▸ **ITEMS**:
===

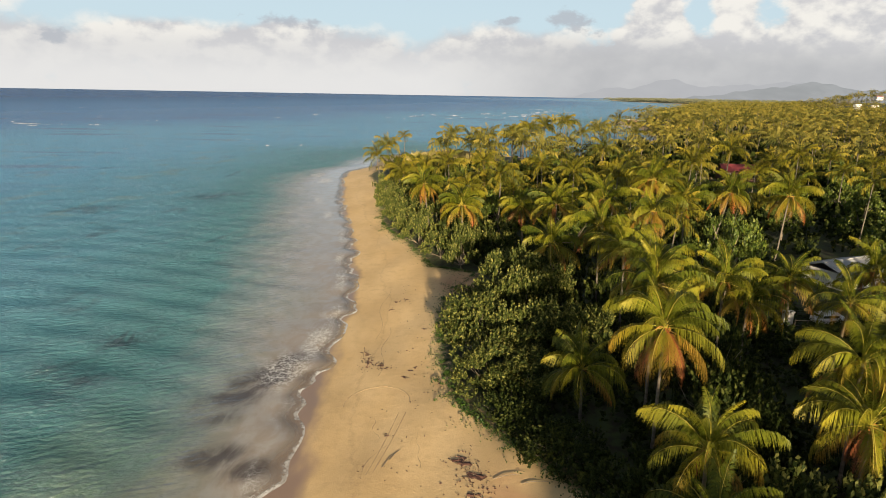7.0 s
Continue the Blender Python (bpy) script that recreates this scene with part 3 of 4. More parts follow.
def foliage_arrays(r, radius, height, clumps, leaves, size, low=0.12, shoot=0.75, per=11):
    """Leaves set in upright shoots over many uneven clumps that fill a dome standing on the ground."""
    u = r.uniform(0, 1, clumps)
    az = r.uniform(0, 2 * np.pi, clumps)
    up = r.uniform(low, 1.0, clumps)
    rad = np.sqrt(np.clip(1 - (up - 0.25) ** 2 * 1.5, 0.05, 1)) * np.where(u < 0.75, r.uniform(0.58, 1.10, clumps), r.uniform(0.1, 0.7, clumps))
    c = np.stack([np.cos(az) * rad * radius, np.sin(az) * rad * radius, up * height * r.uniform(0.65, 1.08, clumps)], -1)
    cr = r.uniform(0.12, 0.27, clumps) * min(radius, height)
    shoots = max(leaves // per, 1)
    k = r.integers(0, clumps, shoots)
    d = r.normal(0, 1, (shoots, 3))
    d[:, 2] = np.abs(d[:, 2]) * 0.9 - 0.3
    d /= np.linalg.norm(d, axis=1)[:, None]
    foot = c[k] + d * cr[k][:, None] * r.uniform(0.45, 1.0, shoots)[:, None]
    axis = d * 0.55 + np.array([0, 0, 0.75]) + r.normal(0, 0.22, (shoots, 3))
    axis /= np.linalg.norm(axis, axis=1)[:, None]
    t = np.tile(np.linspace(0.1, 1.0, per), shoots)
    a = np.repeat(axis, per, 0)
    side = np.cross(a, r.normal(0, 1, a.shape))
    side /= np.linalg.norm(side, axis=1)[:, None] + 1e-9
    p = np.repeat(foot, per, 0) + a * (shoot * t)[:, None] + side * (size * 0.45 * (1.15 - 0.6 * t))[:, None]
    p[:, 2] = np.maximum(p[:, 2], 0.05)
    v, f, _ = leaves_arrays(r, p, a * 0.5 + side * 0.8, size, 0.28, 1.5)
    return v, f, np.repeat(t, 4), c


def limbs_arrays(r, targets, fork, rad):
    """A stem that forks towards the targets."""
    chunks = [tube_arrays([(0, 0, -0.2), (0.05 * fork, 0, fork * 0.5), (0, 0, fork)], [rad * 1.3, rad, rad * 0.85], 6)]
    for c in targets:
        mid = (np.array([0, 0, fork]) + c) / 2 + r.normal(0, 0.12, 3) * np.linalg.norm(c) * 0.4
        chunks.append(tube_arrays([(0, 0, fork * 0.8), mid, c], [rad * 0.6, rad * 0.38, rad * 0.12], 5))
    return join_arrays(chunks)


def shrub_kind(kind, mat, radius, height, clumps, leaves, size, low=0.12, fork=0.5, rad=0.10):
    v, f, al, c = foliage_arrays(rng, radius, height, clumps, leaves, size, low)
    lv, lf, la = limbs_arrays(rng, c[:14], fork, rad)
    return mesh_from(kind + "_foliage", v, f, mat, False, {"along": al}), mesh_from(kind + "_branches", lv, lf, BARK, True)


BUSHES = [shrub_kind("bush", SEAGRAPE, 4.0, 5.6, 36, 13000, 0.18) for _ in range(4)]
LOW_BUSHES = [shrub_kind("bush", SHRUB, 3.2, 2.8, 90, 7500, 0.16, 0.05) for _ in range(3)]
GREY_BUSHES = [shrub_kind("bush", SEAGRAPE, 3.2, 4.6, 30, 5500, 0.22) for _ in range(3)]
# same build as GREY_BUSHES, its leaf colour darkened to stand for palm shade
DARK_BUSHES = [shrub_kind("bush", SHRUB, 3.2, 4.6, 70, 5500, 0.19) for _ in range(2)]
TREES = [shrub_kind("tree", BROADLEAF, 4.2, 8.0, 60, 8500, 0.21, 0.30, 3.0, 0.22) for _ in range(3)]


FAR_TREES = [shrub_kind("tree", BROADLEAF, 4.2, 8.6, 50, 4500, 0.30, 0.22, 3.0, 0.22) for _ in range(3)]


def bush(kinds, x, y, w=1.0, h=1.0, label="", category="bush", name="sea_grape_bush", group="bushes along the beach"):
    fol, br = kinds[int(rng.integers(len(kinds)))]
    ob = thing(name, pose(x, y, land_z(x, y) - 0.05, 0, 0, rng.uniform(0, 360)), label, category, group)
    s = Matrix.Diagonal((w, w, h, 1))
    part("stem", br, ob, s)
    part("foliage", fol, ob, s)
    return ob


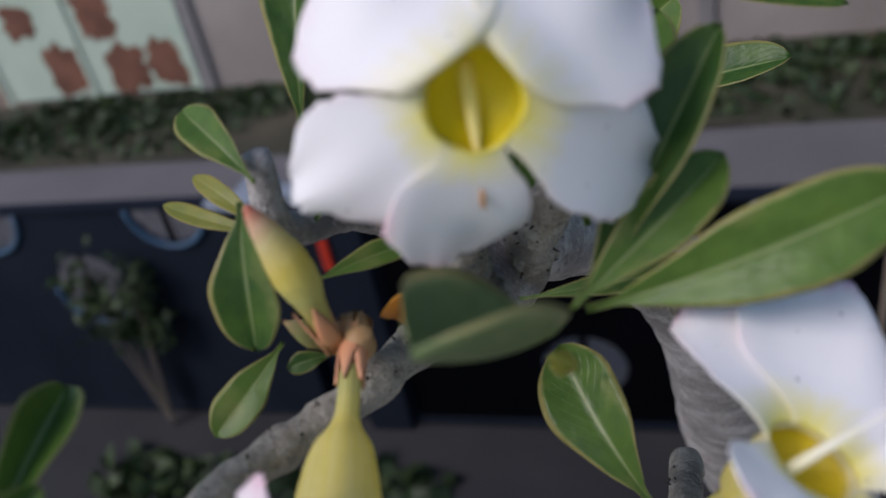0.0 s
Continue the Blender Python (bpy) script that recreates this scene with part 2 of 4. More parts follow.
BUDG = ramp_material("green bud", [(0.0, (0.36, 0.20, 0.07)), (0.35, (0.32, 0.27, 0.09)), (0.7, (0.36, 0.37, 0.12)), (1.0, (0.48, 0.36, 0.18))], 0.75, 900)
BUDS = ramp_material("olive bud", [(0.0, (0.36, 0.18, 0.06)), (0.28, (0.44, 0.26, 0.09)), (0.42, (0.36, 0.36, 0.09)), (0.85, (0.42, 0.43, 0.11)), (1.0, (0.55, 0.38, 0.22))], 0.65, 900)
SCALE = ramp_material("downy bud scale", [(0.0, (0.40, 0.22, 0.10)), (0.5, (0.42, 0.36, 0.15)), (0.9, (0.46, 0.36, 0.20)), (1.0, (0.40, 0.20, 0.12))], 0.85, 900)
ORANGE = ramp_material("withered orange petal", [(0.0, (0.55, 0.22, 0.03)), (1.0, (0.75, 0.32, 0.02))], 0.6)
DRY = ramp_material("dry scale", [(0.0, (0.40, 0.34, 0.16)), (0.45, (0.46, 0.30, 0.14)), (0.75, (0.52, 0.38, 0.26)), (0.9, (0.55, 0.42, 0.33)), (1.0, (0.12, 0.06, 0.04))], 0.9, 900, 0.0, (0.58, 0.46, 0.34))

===

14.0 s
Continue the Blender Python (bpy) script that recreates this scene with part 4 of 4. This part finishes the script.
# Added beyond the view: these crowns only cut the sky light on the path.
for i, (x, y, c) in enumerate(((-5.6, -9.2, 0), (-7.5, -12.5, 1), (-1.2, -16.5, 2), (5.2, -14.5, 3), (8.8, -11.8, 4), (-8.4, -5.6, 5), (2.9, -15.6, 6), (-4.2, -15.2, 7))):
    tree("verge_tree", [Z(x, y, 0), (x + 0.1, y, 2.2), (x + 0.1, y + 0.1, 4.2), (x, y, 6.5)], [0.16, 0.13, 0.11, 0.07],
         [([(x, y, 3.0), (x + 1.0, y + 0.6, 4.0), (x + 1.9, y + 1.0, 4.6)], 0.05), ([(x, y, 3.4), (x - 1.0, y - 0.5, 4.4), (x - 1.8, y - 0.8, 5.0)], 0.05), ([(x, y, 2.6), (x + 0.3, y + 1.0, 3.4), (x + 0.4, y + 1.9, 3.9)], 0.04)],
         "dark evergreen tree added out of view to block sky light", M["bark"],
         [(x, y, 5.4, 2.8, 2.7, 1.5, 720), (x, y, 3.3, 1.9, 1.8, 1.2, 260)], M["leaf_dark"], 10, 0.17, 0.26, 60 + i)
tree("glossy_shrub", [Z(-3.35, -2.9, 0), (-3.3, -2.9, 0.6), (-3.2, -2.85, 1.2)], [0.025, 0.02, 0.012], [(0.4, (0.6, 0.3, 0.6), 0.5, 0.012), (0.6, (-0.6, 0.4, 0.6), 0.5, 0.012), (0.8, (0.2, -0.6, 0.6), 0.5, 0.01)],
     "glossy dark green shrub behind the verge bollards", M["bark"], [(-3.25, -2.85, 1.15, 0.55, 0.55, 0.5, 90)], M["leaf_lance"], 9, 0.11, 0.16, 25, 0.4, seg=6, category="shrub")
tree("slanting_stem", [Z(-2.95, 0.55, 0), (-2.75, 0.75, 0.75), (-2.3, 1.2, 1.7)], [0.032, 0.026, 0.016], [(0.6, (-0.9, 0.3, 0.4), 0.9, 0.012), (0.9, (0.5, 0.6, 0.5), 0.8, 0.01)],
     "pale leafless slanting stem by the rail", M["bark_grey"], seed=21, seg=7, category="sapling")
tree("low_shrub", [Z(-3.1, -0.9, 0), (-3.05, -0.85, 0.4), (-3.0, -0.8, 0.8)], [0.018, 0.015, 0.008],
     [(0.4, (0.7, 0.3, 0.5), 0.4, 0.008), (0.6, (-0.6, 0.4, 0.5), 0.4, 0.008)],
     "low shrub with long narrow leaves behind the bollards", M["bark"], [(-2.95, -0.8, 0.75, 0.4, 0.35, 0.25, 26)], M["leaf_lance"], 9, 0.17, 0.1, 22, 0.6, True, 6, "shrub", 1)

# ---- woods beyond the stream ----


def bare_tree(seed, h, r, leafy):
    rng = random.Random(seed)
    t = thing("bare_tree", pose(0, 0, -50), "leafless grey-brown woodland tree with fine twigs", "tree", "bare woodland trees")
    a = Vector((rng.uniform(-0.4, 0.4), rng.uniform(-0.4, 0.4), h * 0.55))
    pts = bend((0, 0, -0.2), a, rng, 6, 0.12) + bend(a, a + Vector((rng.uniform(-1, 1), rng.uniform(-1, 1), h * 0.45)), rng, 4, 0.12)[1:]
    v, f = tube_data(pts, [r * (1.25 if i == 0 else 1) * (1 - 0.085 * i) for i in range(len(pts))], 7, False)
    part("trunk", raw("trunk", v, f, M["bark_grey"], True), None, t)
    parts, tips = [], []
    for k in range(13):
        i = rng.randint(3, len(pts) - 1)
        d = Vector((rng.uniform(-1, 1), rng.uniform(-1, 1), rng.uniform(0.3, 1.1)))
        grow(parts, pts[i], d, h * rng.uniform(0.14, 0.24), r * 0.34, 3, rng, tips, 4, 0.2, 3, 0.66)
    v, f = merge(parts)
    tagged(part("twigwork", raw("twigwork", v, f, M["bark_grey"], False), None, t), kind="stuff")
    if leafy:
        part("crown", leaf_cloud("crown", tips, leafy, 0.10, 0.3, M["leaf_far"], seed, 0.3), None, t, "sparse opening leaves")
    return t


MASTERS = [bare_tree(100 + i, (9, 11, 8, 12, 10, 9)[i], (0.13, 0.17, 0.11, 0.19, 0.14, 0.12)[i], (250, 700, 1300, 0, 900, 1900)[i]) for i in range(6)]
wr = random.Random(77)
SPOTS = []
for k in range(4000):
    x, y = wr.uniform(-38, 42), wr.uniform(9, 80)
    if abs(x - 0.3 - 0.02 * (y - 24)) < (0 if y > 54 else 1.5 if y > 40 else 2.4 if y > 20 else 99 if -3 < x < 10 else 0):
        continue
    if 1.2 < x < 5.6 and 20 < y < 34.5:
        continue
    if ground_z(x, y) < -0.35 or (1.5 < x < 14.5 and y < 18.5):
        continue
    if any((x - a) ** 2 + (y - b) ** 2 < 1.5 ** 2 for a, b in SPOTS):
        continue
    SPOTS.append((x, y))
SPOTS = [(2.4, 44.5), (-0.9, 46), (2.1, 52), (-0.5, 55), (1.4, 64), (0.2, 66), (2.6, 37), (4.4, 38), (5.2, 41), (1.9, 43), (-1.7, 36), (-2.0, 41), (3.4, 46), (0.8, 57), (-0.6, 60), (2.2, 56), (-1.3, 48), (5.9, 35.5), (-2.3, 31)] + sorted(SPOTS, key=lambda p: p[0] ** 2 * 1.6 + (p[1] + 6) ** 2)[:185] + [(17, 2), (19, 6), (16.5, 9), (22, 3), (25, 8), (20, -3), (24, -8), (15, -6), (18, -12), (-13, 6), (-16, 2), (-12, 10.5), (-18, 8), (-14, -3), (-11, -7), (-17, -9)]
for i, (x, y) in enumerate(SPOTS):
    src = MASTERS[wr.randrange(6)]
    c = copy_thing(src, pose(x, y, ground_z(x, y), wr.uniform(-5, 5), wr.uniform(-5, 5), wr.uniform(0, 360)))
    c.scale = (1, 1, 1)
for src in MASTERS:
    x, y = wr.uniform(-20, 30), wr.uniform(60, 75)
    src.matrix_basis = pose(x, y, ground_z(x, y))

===

▸ **EXERCISE**: Each line from the one containing "2 of 4. More parts follow." through the one containing "(0.58, 0.46, 0.34))" must be retyped exactly, the first and last of these included.

▸ **TASK OUTPUT**:
Continue the Blender Python (bpy) script that recreates this scene with part 2 of 4. More parts follow.
BUDG = ramp_material("green bud", [(0.0, (0.36, 0.20, 0.07)), (0.35, (0.32, 0.27, 0.09)), (0.7, (0.36, 0.37, 0.12)), (1.0, (0.48, 0.36, 0.18))], 0.75, 900)
BUDS = ramp_material("olive bud", [(0.0, (0.36, 0.18, 0.06)), (0.28, (0.44, 0.26, 0.09)), (0.42, (0.36, 0.36, 0.09)), (0.85, (0.42, 0.43, 0.11)), (1.0, (0.55, 0.38, 0.22))], 0.65, 900)
SCALE = ramp_material("downy bud scale", [(0.0, (0.40, 0.22, 0.10)), (0.5, (0.42, 0.36, 0.15)), (0.9, (0.46, 0.36, 0.20)), (1.0, (0.40, 0.20, 0.12))], 0.85, 900)
ORANGE = ramp_material("withered orange petal", [(0.0, (0.55, 0.22, 0.03)), (1.0, (0.75, 0.32, 0.02))], 0.6)
DRY = ramp_material("dry scale", [(0.0, (0.40, 0.34, 0.16)), (0.45, (0.46, 0.30, 0.14)), (0.75, (0.52, 0.38, 0.26)), (0.9, (0.55, 0.42, 0.33)), (1.0, (0.12, 0.06, 0.04))], 0.9, 900, 0.0, (0.58, 0.46, 0.34))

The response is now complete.